Les prodiges de Jésus et des apôtres paraissent inutiles à nos contradicteurs. Le monde, disent-ils, n’en a pas été meilleur ; la religion chrétienne, au contraire, a rendu les hommes plus méchants, témoin les massacres des manichéens, des ariens, des athanasiens, des vaudois, des albigeois, témoin tant de schismes sanglants, témoin enfin la Saint-Barthélémy ; mais c’est là l’abus de la religion chrétienne, et non son institution. En vain vous dites que l’arbre qui porte toujours de tels fruits est un arbre de mort ; il est un arbre de vie pour le petit nombre des élus qui constituent l’Église triomphante : c’est donc en faveur de ce petit nombre des élus que tous les miracles ont été faits. S’ils ont été inutiles à la plus grande partie des hommes, qui est corrompue, ils ont été utiles aux saints. Mais fallait-il, dites-vous, que Dieu vint sur la terre et qu’il mourût pour laisser presque tous les hommes dans la perdition ? À cela je n’ai rien à répondre, sinon : Soyez juste, et vous ne serez point réprouvé. — Mais, si j’avais été juste sans être racheté, serais-je réprouvé ? — Ce n’est point à moi d’entrer dans les secrets de Dieu, et je ne puis que me recommander avec vous à sa miséricorde.
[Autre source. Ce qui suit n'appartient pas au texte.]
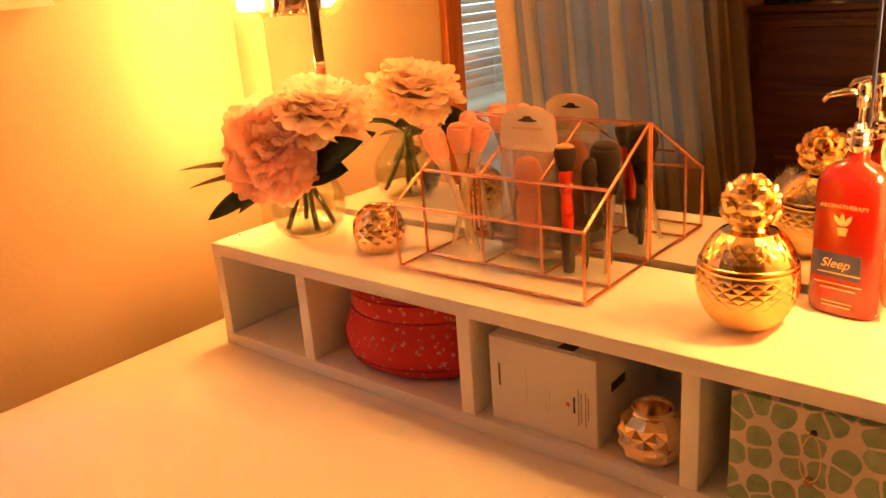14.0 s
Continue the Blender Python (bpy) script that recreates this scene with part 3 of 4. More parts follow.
city = canvas("skyline_canvas", "square canvas with a pink watercolour city skyline", -0.034, 0.165, 1.461, 1.662, 0)
low = [(0.0, 0.30), (0.06, 0.25), (0.12, 0.30), (0.2, 0.24), (0.28, 0.2), (0.33, 0.24), (0.42, 0.16), (0.5, 0.2), (0.56, 0.13), (0.65, 0.16), (0.72, 0.10), (0.80, 0.13), (0.88, 0.07), (0.96, 0.08)]
base = low + [(0.96, 0.34), (0.84, 0.33), (0.8, 0.26), (0.76, 0.36), (0.62, 0.34), (0.58, 0.30), (0.42, 0.28), (0.40, 0.47), (0.34, 0.44), (0.28, 0.44), (0.16, 0.46), (0.0, 0.44)]
paint(city, base, INK_CORAL, 1)
for lift, mtl, s in (
        (2, INK_CORAL, [(0.04, 0.42), (0.05, 0.53), (0.07, 0.56), (0.085, 0.64), (0.10, 0.68), (0.115, 0.64), (0.13, 0.56), (0.15, 0.52), (0.16, 0.42)]),
        (2, INK_RED, [(0.17, 0.40), (0.17, 0.55), (0.22, 0.57), (0.25, 0.54), (0.25, 0.40)]),
        (3, INK_CORAL, [(0.24, 0.36), (0.24, 0.60), (0.25, 0.70), (0.26, 0.76), (0.245, 0.80), (0.24, 0.90), (0.235, 0.935), (0.26, 0.935), (0.255, 0.88), (0.265, 0.82), (0.29, 0.83), (0.32, 0.80), (0.33, 0.74), (0.38, 0.71), (0.385, 0.68), (0.36, 0.62), (0.35, 0.45), (0.36, 0.36)]),
        (2, INK_CORAL, [(0.42, 0.26), (0.42, 0.53), (0.49, 0.54), (0.49, 0.56), (0.57, 0.56), (0.57, 0.26)]),
        (2, INK_CORAL, [(0.62, 0.30), (0.63, 0.50), (0.65, 0.53), (0.74, 0.53), (0.75, 0.48), (0.76, 0.30)]),
        (3, INK_PLUM, [(0.80, 0.22), (0.80, 0.32), (0.83, 0.37), (0.86, 0.37), (0.88, 0.30), (0.96, 0.30), (0.96, 0.08), (0.86, 0.12)]),
        (4, INK_RED, [(0.89, 0.26), (0.89, 0.48), (0.92, 0.52), (0.94, 0.60), (0.945, 0.52), (0.96, 0.44), (0.96, 0.26)])):
    paint(city, s, mtl, lift)
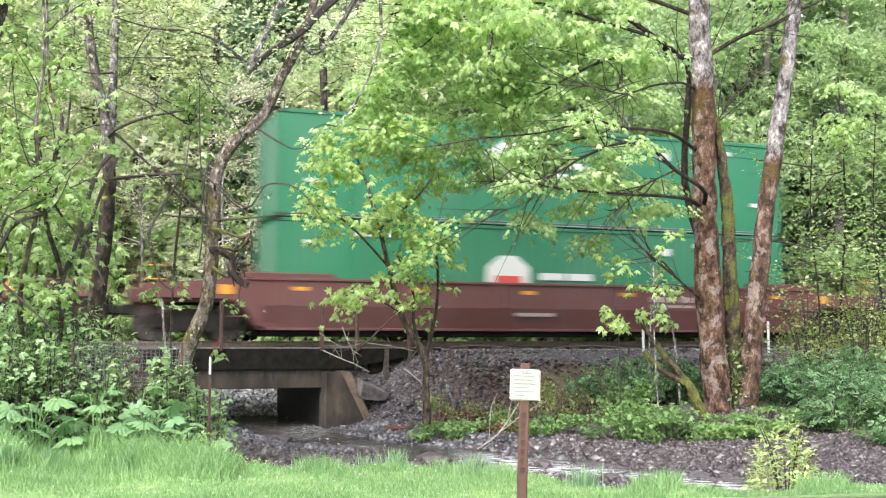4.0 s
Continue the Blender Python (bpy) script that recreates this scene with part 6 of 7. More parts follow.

La mort d’Ananie et de Saphire[2] vous scandalise ; vous êtes effrayé que Pierre fasse un double miracle pour faire mourir subitement la femme après l’époux, qui ne sont coupables que de n’avoir pas donné tout leur bien à l’Église, et d’en avoir retenu quelques oboles pour leurs nécessités pressantes sans l’avoir avoué ; vous osez prétendre que ce miracle a été inventé pour forcer les pères de famille à se dépouiller de tout en faveur des prêtres : vous vous trompez ; c’était un vœu fait à Dieu même : Dieu est le maître de punir les violateurs des serments.

  1. Actes, v, 15.
  2. Actes, v, 1 et suiv.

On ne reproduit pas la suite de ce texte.